Full Report
UpGuard researchers discover misconfigured AI chatbots are leaking explicit user fantasies and illegal content to the web.
Analysis Summary
# Vulnerability: Sensitive User Prompts Leaked via Misconfigured AI Chatbots
## CVE Details
- CVE ID: Not explicitly provided in the article. This appears to be a configuration/deployment flaw rather than a specific software vulnerability tracked by MITRE.
- CVSS Score: Not available/Not applicable (Configuration issue).
- CWE: Likely related to Improper Access Control or Security Misconfiguration (e.g., CWE-16).
## Affected Systems
- Products: Deployed instances utilizing the `llama.cpp` open-source framework for running AI models, specifically those built for fantasy/sexual role-playing.
- Versions: Unspecified versions/deployments of `llama.cpp`.
- Configurations: Systems with improper security configurations leading to the broadcasting of user conversations and prompts onto the open web (near real-time data exposure).
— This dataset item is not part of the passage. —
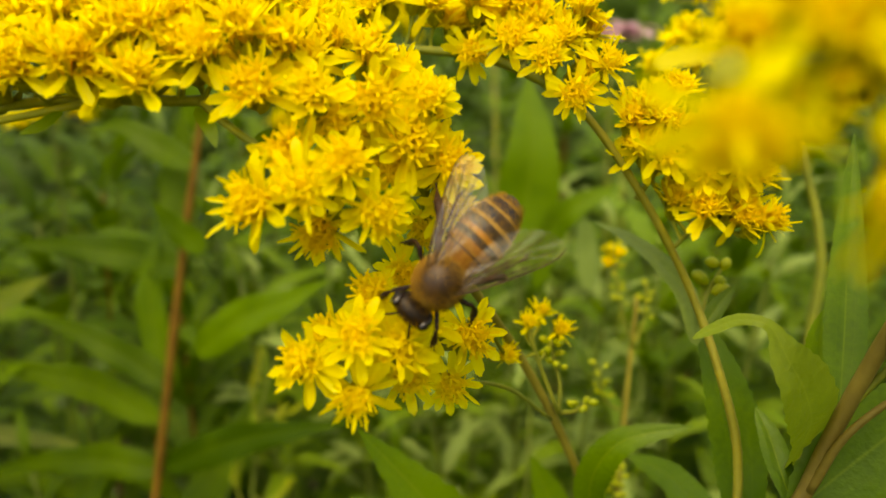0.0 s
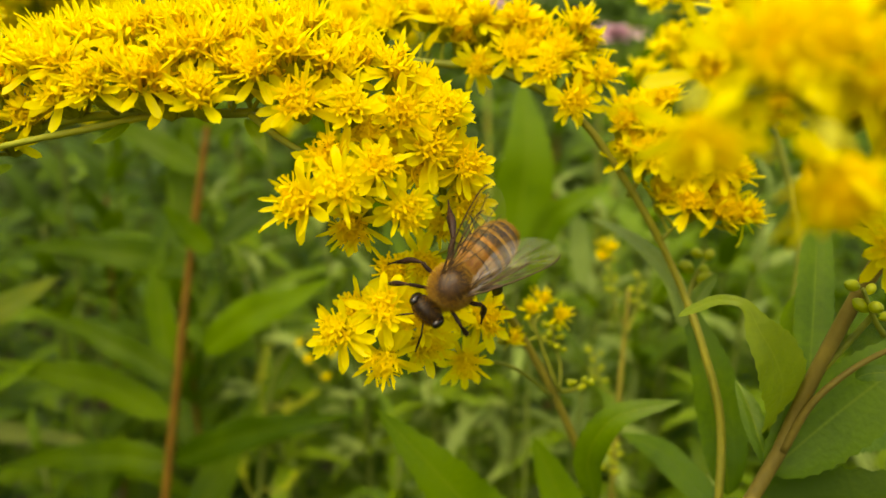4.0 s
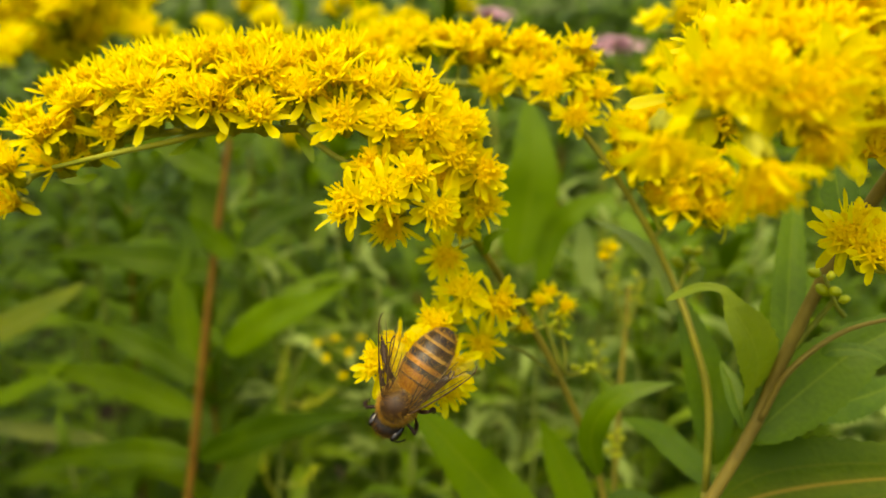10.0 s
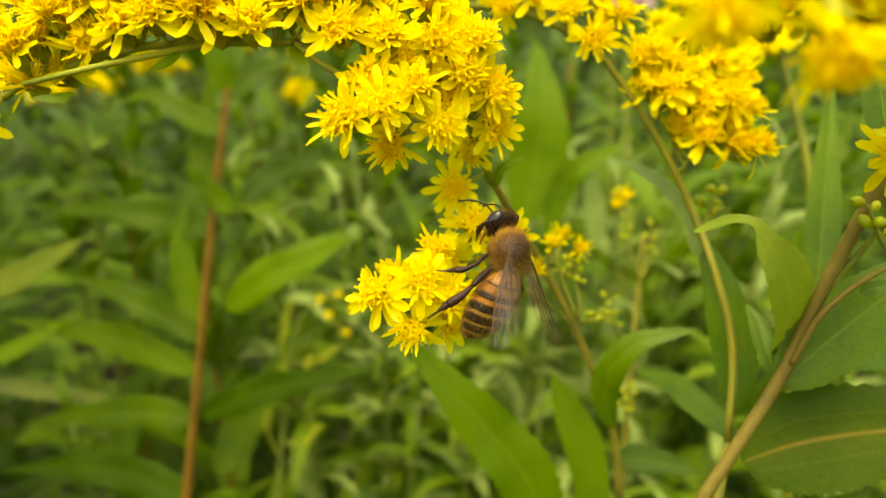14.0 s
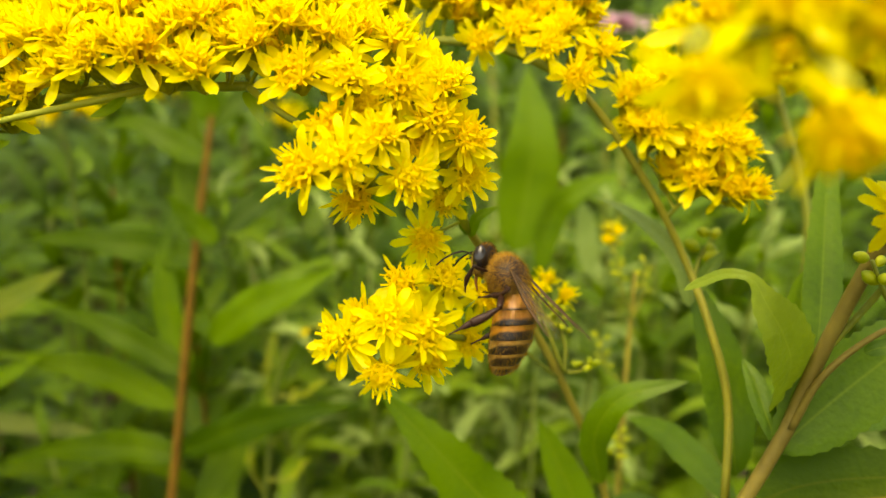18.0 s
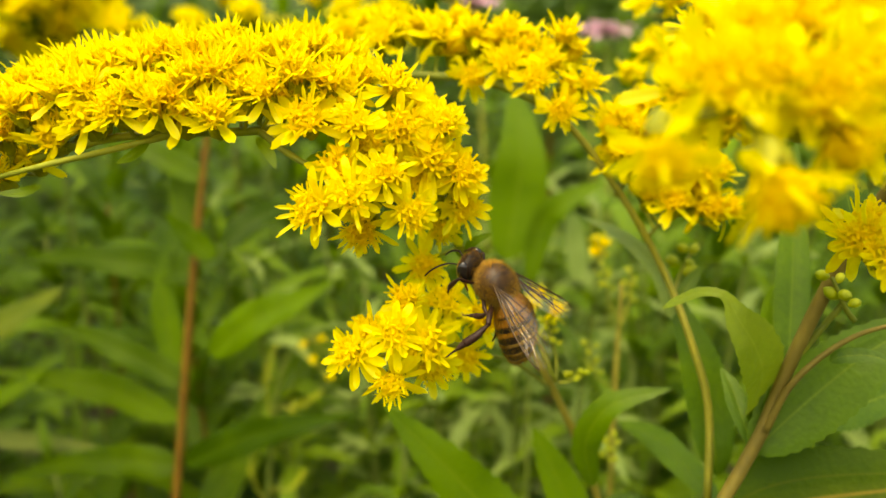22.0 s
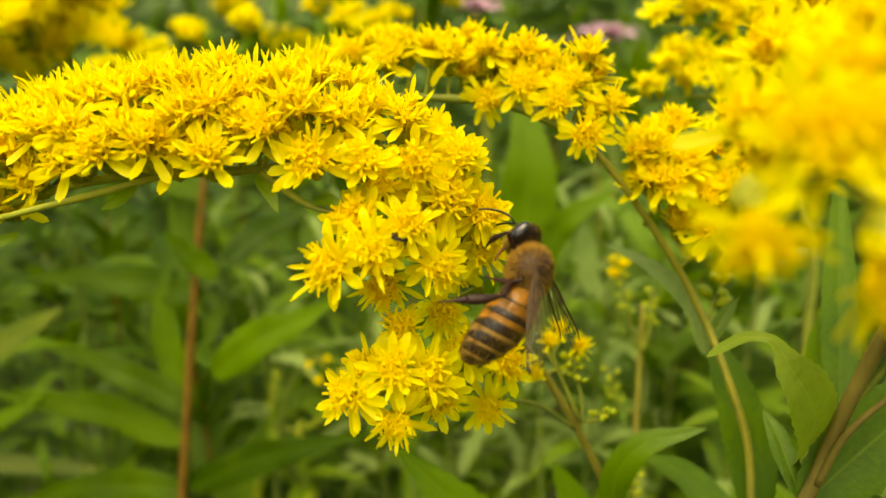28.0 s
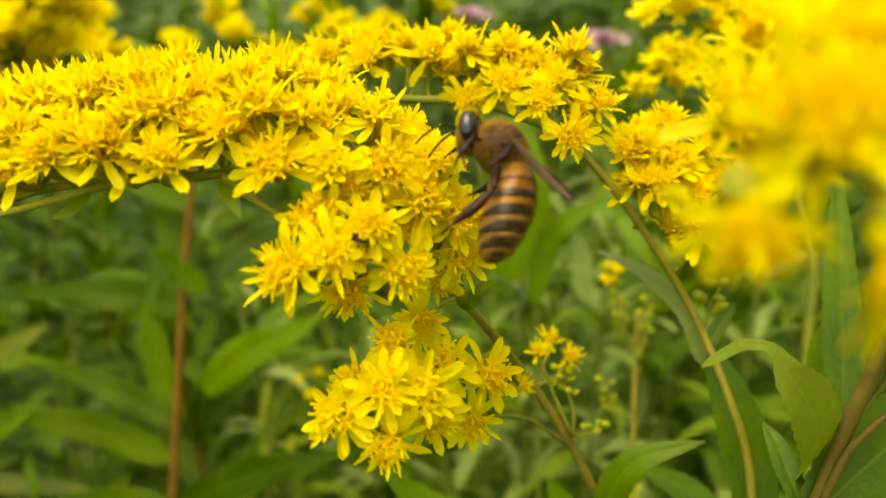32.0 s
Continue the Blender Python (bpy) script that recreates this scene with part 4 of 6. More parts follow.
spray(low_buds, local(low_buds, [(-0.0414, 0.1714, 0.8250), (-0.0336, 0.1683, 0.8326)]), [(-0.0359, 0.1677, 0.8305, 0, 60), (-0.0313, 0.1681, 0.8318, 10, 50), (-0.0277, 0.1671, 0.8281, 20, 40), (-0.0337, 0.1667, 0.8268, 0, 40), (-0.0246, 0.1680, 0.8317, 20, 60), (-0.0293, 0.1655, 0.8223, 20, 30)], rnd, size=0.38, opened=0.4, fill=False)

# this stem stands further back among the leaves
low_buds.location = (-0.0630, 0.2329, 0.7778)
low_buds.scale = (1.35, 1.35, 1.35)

# the soft plume beside the near one
rnd = random.Random(41)
beside = thing("goldenrod_plant", (0.0736, 0.1397, 0.8417), "goldenrod with a pyramid of soft yellow plumes", "plant", "goldenrods")
rooted(beside, (0.0727, 0.1307, 0.7888), 0.0012, STEM)
stem_part(beside, [(0.0727, 0.1307, 0.7888), (0.0740, 0.1409, 0.8384), (0.0754, 0.1457, 0.8641), (0.0652, 0.1564, 0.9043), (0.0644, 0.1618, 0.9244)], 0.0012, 0.0006, STEM, n=30)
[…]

Approximately 400 exposed systems were found, with 117 actively leaking data.
## Vulnerability Description
The root cause is traced to misconfigured deployments of `llama.cpp`. These misconfigurations resulted in user-generated conversational data, prompts detailing explicit user fantasies, and highly sensitive content (including narratives involving child sexual abuse) being broadcast publicly onto the open web in near real-time. The data did not contain personally identifiable information (PII) such as usernames, but the content itself is extremely sensitive.
## Exploitation
- Status: Data exposure confirmed ("leaking user prompts"). Whether actively exploited for malicious purposes beyond the initial exposure is not detailed, but the data is publicly accessible.
- Complexity: Low (Implied, as the data stream was accessible to researchers via general scanning/observation of public endpoints).
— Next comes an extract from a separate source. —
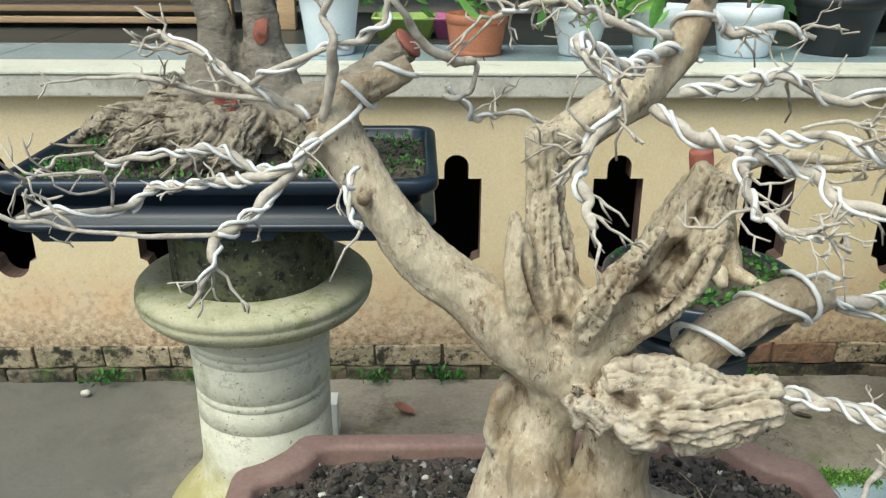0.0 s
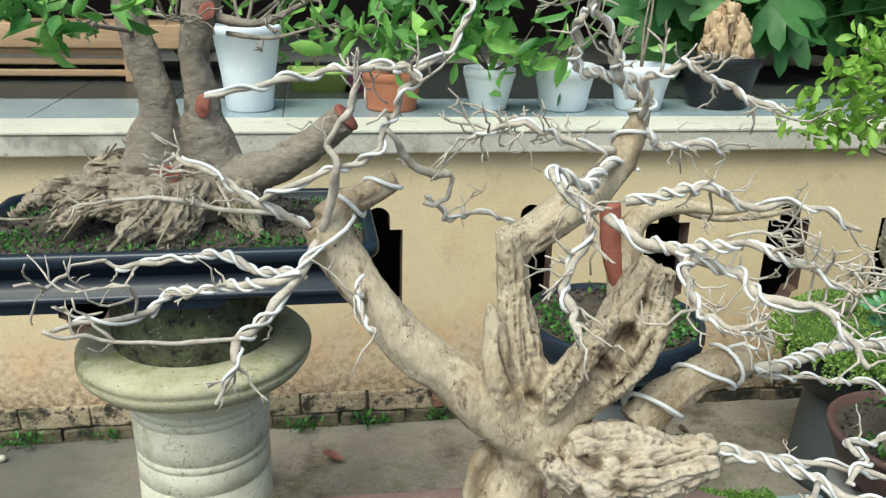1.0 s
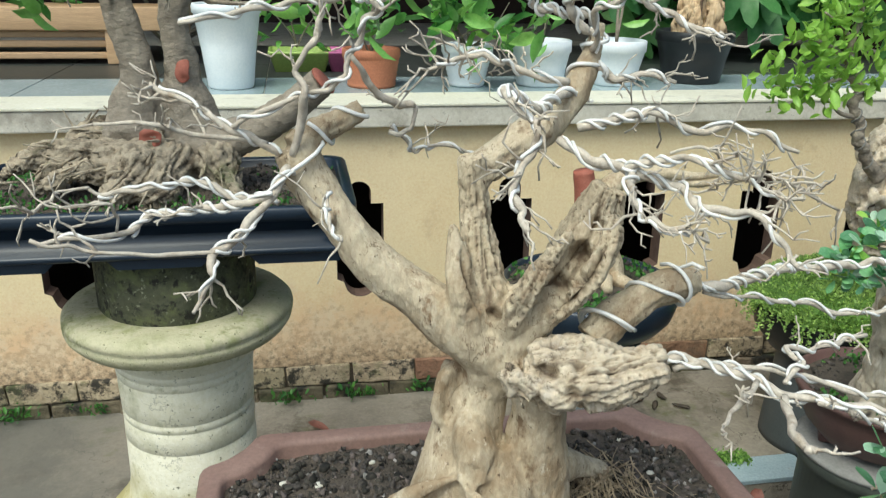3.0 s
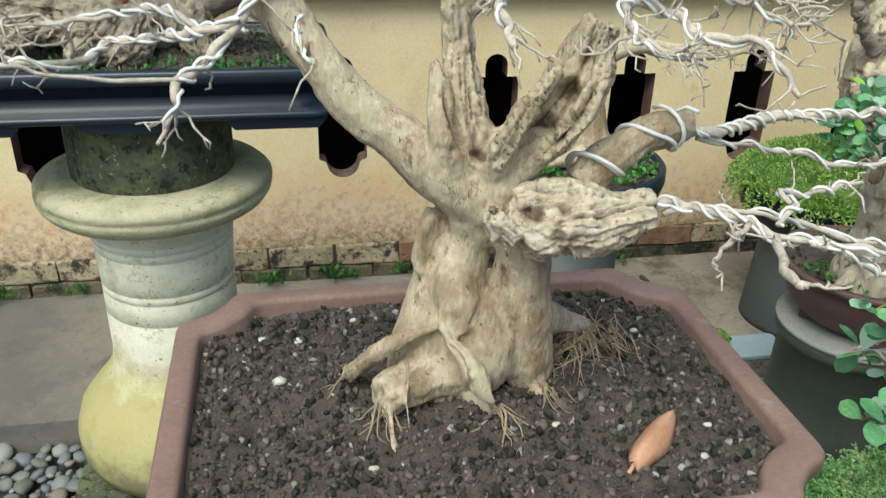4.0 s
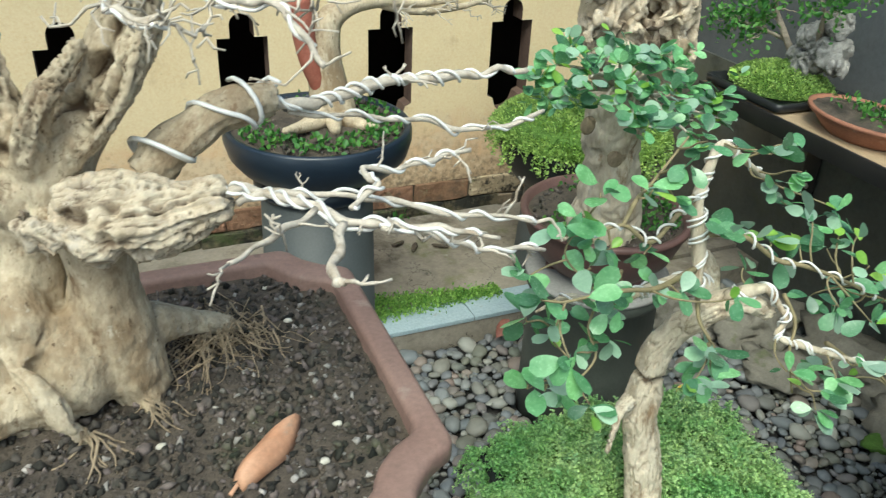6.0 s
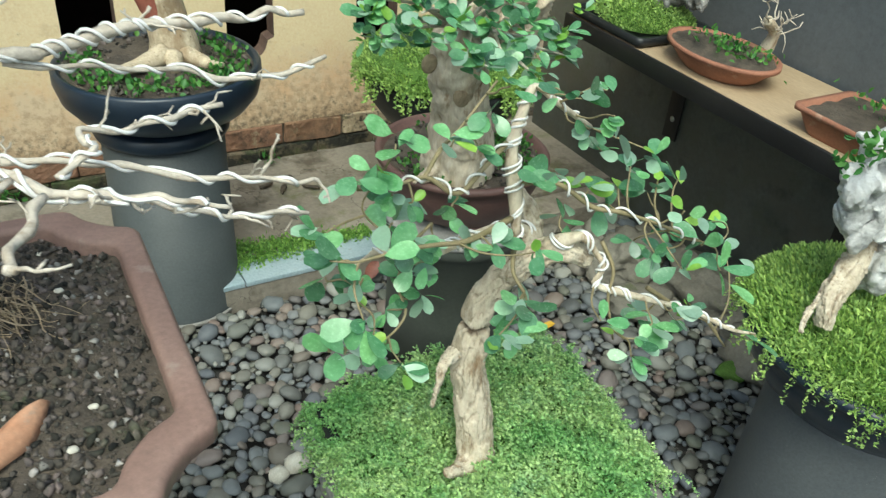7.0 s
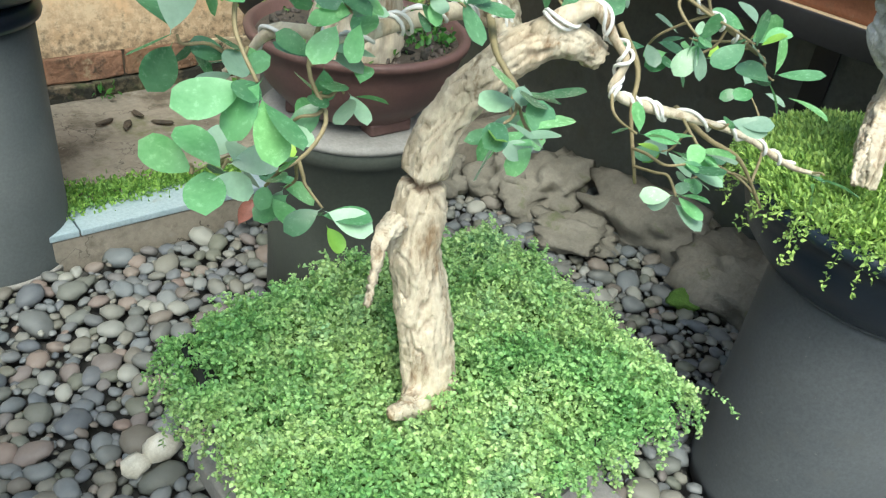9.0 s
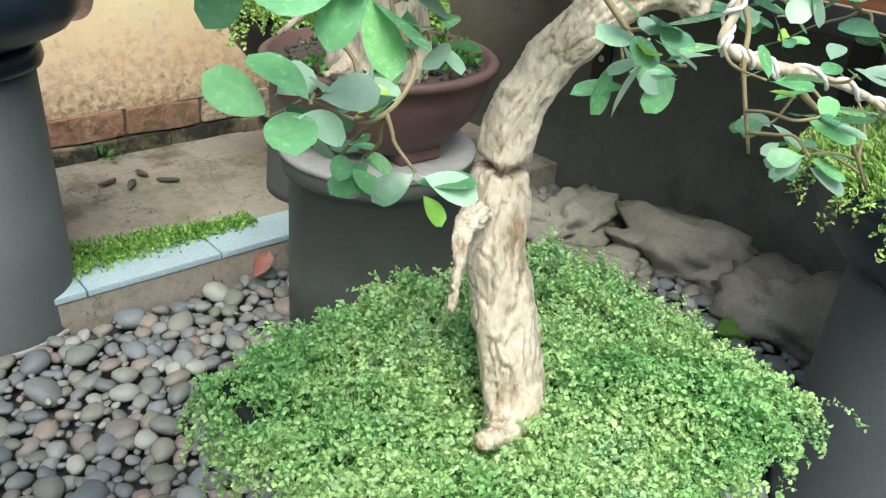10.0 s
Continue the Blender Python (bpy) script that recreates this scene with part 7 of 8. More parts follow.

- Attack Vector: Network (Access to the misconfigured broadcast mechanism).
## Impact
- Confidentiality: High (Exposure of deeply private and explicit user intentions/fantasies, enabling severe blackmail or "sextortion").
- Integrity: Low (The data itself was static conversation logs, no direct modification reported).
- Availability: Low (No impact reported on service availability).
## Remediation
### Patches
- No specific software patches for `llama.cpp` were detailed, as the root cause is deployment configuration.
### Workarounds
- Immediate mitigation requires administrators of AI chatbot deployments using `llama.cpp` to review and correct security configurations to prevent the broadcasting of conversational data to unsecured, public endpoints.
## Detection
- Indicators of compromise: Real-time or historical logs showing large amounts of user prompt data being sent to unauthenticated, publicly accessible network endpoints.
- Detection methods and tools: Network monitoring tools targeting outgoing data flows from AI server infrastructure to unauthorized external destinations or publicly accessible internet segments. Threat hunting focused on unusual real-time logging exposure.
## References
- Vendor advisories: None specific, as this relates to deployment practices.